_TASK DESCRIPTION_
In the material below, find each line holding the string "part" and copy it.

-=-=-=-=-

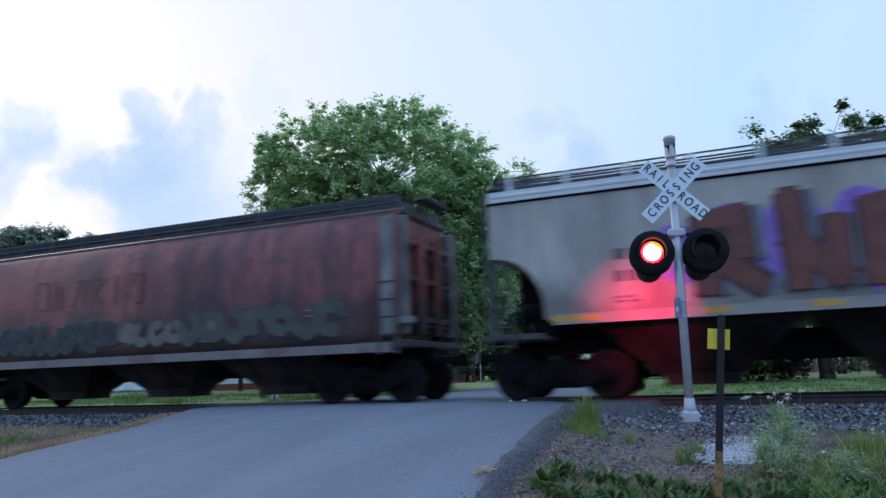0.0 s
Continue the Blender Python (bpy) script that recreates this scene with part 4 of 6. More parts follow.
def house(x, y, turn, w, d, h, rise, wall, base, label, windows=(), door=None, base_h=0.45, z=None):
    """A small gabled house: walls of lap siding on a base, roof with eaves, windows with frames and panes. Front faces local -y."""
    z = ground_z(x, y) - 0.05 if z is None else z
    H = thing("house", label, "house", "houses beyond the track", m=pose(x, y, z, 0, 0, turn))
    bm = bmesh.new()
    bx(bm, (0, 0, base_h / 2), (w, d, base_h))
    part("base_course", bm, base, H)
    bm = bmesh.new()
    n = int((h - base_h) / 0.2)
    rings = []
    for i in range(n):
        for zz, o in ((base_h + 0.2 * i, 0.018), (base_h + 0.2 * i + 0.199, 0.0)):
            rings.append([bm.verts.new((sx * (w / 2 + o), sy * (d / 2 + o), zz)) for sx, sy in ((-1, -1), (1, -1), (1, 1), (-1, 1))])
    for a, b in zip(rings, rings[1:]):
        for k in range(4):
            bm.faces.new((a[k], a[(k + 1) % 4], b[(k + 1) % 4], b[k]))
    bm.faces.new(rings[0][::-1])
    bm.faces.new(rings[-1])
    part("wall", bm, wall, H)
    for s in (-1, 1):
        bm = bmesh.new()
        slab(bm, [(-d / 2, 0), (d / 2, 0), (0, rise)], -0.05, 0.05, Matrix.Translation((s * (w / 2 - 0.05), 0, base_h + n * 0.2)) @ Matrix.Rotation(math.radians(90), 4, "Z"))
        part("gable", bm, wall, H)
        bm = bmesh.new()
        sl = math.hypot(d / 2 + 0.35, rise * (d / 2 + 0.35) / (d / 2))
        ang = math.atan2(rise, d / 2)
        bx(bm, (0, 0, 0), (w + 0.6, sl, 0.10), Matrix.Translation((0, s * (d / 4 + 0.175), base_h + n * 0.2 + rise / 2 - 0.04)) @ Matrix.Rotation(-s * ang, 4, "X"))
        part("roof", bm, SHINGLE, H)
    for wx, wz, ww, wh in windows:
        win = new("window")
        win.parent, win.matrix_basis = H, pose(wx, -d / 2 - 0.02, wz)
        bm = bmesh.new()
        for a, b, c, e in ((0, wh / 2, ww + 0.12, 0.07), (0, -wh / 2, ww + 0.12, 0.07), (-ww / 2, 0, 0.07, wh), (ww / 2, 0, 0.07, wh), (0, 0, ww, 0.05)):
            bx(bm, (a, -0.02, b), (c, 0.06, e))
        part("frame", bm, TRIM, win)
        bm = bmesh.new()
        bx(bm, (0, 0.0, 0), (ww, 0.02, wh))
        part("pane", bm, GLASS, win)
    if door:
        bm = bmesh.new()
        bx(bm, (door[0], -d / 2 - 0.03, base_h + 1.0), (0.95, 0.06, 2.0), bevel=0.01)
        part("door", bm, TRIM if door[1] else DARK_HOLE, H)
    return H


house(-33.0, 44.7, 12, 4.0, 7.0, 2.5, 0.5, WHITE_SIDING, BRICK_BASE, "white sided house on a red brick base", (), base_h=0.5)
house(-47.9, 48.0, 14, 2.9, 5.0, 3.0, 1.2, WHITE_SIDING, GREY_SIDING, "white sided house with steps and a rail", (), (0.2, True), 0.25)
house(-27.0, 43.6, 12, 4.4, 7.0, 2.0, 0.35, WHITE_SIDING, GREY_SIDING, "low white sided house under the trees", ((0.9, 1.3, 0.5, 0.6),), None, 0.2)
house(-25.3, 42.6, 12, 2.2, 4.0, 1.5, 0.3, WHITE_SIDING, GREY_SIDING, "low pale lean-to with a dark open carport", (), (-0.35, False), 0.1)
house(-62.8, 48.0, 28, 7.5, 5.0, 2.3, 0.5, GREY_SIDING, GREY_SIDING, "long grey mobile home under the trees", ((1.6, 1.4, 1.5, 1.0), (-1.6, 1.4, 1.0, 0.9)), None, 0.3)
house(-22.0, 52.5, 8, 3.6, 5.0, 1.9, 0.6, BROWN_WALL, BRICK_BASE, "brown house in deep shade behind the big maple", (), None, 0.3)
house(8.5, 60.0, -4, 13.0, 8.0, 3.6, 1.8, WHITE_SIDING, BRICK_BASE, "long white house seen behind the maple", ((-4.0, 2.2, 1.2, 1.1), (-1.0, 2.2, 1.2, 1.1), (3.0, 2.2, 1.2, 1.1)), None, 0.6)
house(-41.5, 182.0, 10, 9.0, 8.0, 3.4, 1.6, WHITE_SIDING, GREY_SIDING, "white building at the end of the street", ((-3.0, 2.0, 1.2, 1.1), (-1.0, 2.0, 1.2, 1.1), (1.0, 2.0, 1.2, 1.1), (3.0, 2.0, 1.2, 1.1)), None, 0.3)

# handrail on the steps of the white house
hr = thing("handrail", "pale metal handrail along a ramp by the white house", "handrail", m=pose(-47.6, 43.6, ground_z(-47.6, 43.6), 0, 0, 22))
bm = bmesh.new()
rod(bm, (-2.6, 0, 0.55), (2.2, 0, 1.05), 0.035, seg=6)
part("rail_bar", bm, TRIM, hr)
for k in range(5):
    bm = bmesh.new()
    rod(bm, (-2.6 + 1.2 * k, 0, 0), (-2.6 + 1.2 * k, 0, 0.55 + 0.125 * k), 0.025, seg=6)
    part("baluster", bm, TRIM, hr)

# low red-brown fence behind the maple
fence = thing("fence", "low weathered red-brown picket fence beyond the lawn", "fence", m=pose(3.0, 50.5, ground_z(3, 50.5), 0, 0, 3))
FENCE = material("red_brown_fence_wood", (0.22, 0.10, 0.075), 0.9, 0.3, 5, random_shift=0.25)
pk = bmesh.new()
slab(pk, [(-0.06, 0), (0.06, 0), (0.06, 0.86), (0, 0.95), (-0.06, 0.86)], -0.012, 0.012)
pm = bpy.data.meshes.new("picket")
pk.to_mesh(pm)
pk.free()
pm.materials.append(FENCE)
for i in range(64):
    put("picket", pm, fence, m=pose(i * 0.16, 0, 0.03 + rs.uniform(-0.02, 0.02), 0, rs.uniform(-1, 1), 0))
for zz in (0.25, 0.7):
    bm = bmesh.new()
    bx(bm, (5.1, 0.03, zz), (10.3, 0.03, 0.08))
    part("fence_rail", bm, FENCE, fence)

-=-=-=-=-

_TASK SOLUTION_
Continue the Blender Python (bpy) script that recreates this scene with part 4 of 6. More parts follow.
    part("base_course", bm, base, H)
    part("wall", bm, wall, H)
        part("gable", bm, wall, H)
        part("roof", bm, SHINGLE, H)
        part("frame", bm, TRIM, win)
        part("pane", bm, GLASS, win)
        part("door", bm, TRIM if door[1] else DARK_HOLE, H)
part("rail_bar", bm, TRIM, hr)
    part("baluster", bm, TRIM, hr)
    part("fence_rail", bm, FENCE, fence)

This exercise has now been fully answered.